As early as June 2013 I have been growing increasingly bullish on metals based on my wave chart analysis. It has been tricky going for sure as the charts work to confuse most of the people most of the time. At this point, however, there are limited options for the bottoming of gold (not presented in any particular order):
1. No bottom, ever. In other words, gold goes bankrupt and loses all of its value. In other words, maybe it's different this time. Maybe gold really is a "barbarous relic" which has no real value since you can't eat it. Maybe the central banking Illuminati has finally succeeded in taking over the world with their fake paper currency and leveraged debt. All I can say to this is "yeah right". Gold has never gone bankrupt in, well, forever. That's quite a bit of history to unwind for something like the global debt Ponzi which has only been in play for 100 years. No, gold is not going away. It is about to go nuts to the upside as the Grand Illusion of debt based prosperity collapses globally. Gold was one of the first things used as money since man became able to rise up out of a hand to mouth existence with the need for savings and it will be the last money standing should we ever devolve back down to a subsistence life style.
2. Gold has already bottomed and has just finished a small wave 1 up It is now retracing into a small wave down, gathering steam for a 3rd wave that will break it out of its long standing down sloping trend line. This is what many can be looking at, but is looking increasingly less possible due to EW rule violation shown below.
3. Gold is playing out an ending diagonal. The 4th rail bump has just occurred and now the chart is likely to head back down into the 5th and final wave of the ending diagonal which makes up the C wave. I think this is the most likely scenario. There are 3 ways for it to play out as shown below.

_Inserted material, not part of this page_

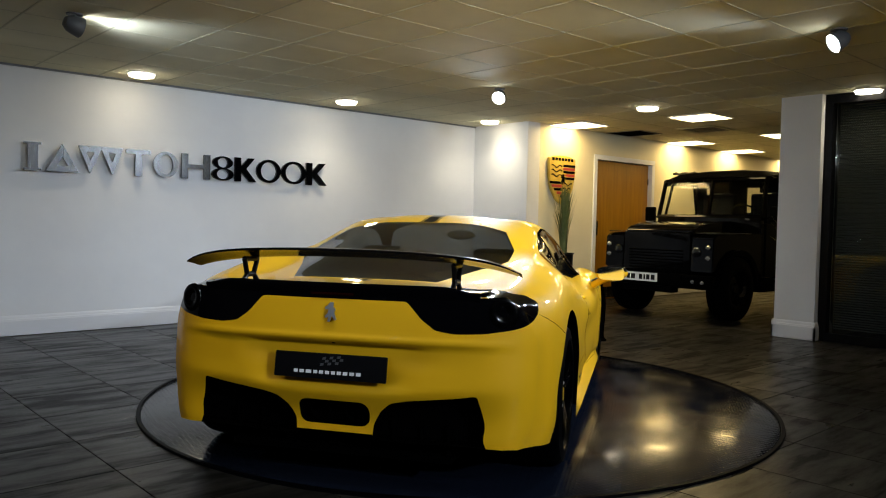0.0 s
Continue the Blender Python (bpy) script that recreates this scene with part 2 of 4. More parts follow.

a) The chart goes back down to mid channel of the diagonal, finds support and then comes ripping back up to take out resistance. What is interesting about this scenario is that it has been very common of late. The market knows it should wait for the chart to hit the lower rail but some players get too excited and cannot wait. They worry more about gold going up in a hurry than further losses from here. Also, those who do technical analysis will understand that if they buy too early that they have no plans to sell if a throw under occurs. In fact, they will leave powder dry to buy more should that occur. Their 2nd buy tranche will occur either based on throw under or based on breakout. But at least they have some of the good stuff very near the bottom of the bear market. These will be very strong hand, not day traders looking to clip a few bucks here and there.
What's also interesting is that it will look a lot like the invalid scenario above. People will assume it is a 3rd wave break out when in fact the breakout would be happening on 3 of 1. For the near term it would mean little but some weeks later when the real 3rd plays out many will be caught short and that is what generally powers the gap in a 3rd wave: panic short covering.
b) The shares go to the bottom of the channel and find support, cannot break below. Then they bounce back up and out. After a bear market that has been so long and strong as the current metals bear, I would expect something more dramatic than this, but this would be the EW standard ending diagonal finish.
c) The shares dip below the lower rail for a very short time and then come blasting up back through into the channel, take a small breather as a 2nd wave down forms, and then blast out the top in a 3rd wave. That path would give market participants a very strong confidence that the bottom is in as long as the shares do not break back down into the ending diagonal channel.
Regardless of the path it takes, I think those who are dollar cost averaging into gold will be very happy about it at the end of 2014. Keep in mind that EW can play out in many different ways so the short term action is not as important as the fact that gold has been beaten into the dirt. It is a hated asset right now and that is really its biggest strength.